Days off in Germany with Ellen after the trio tour with Paul Lovens and Kent Kessler, and before the three week European stretch coming up with the Vandermark 5. Last night we celebrated Erhard Hessling’s 50th birthday party in Bielefeld while spinning funk and soul albums, trading off music with Norbert Bach from Club W 71 in Weikersheim. Great to have nothing else to do but listen to good music with good friends. Here’s to his next 50!

The tour with Paul and Kent was remarkable for the music played and the distances travelled. In order to meet the newly established EU standard for notes per kilometer per concert, I think we averaged nine hours of trains a day for more than a week to guarantee we’d make the necessary sound for distance travelled quota needed to perform two sets a night in Europe. A difficult haul to face each morning before playing the same night, but clearly necessary.

Most evenings the music felt like pure communication, and the couple of times we struggled from exhaustion we pushed as hard as we could anyway.
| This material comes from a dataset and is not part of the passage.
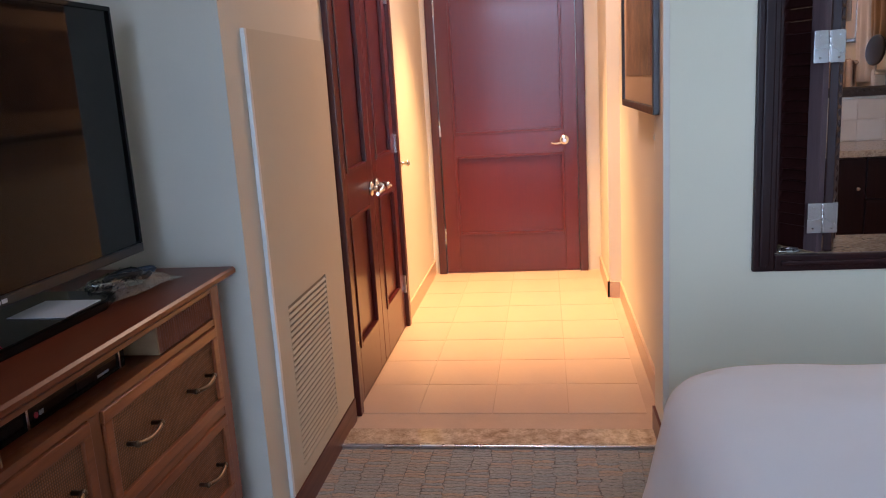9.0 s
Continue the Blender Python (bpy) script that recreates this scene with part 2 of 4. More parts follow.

I expected to be surprised by the music we performed, after all this was the first time we had ever worked as a trio together and it was a tour with Paul Lovens, one of the great drummers of improvised music, but we played much more as a open jazz trio than I would have anticipated- lots of focus on tempos and time, with Paul REALLY swinging and using incredible dynamic control and touch. But often the music would suddenly take a hard left turn into deconstructed territory, sounds and time breaking apart radically. Since the first time I played with Paul nearly ten (!) years ago it has always seemed like we could anticipate each others phrasing. Or is it just that Paul can anticipate what I’m going to do before I do it, which makes me believe that I can guess where he’s also going to go? Better for me not to look at this one too closely… Kent and Paul really played together beautifully, no matter what direction the music would take- a killer rhythm section in the old school sense.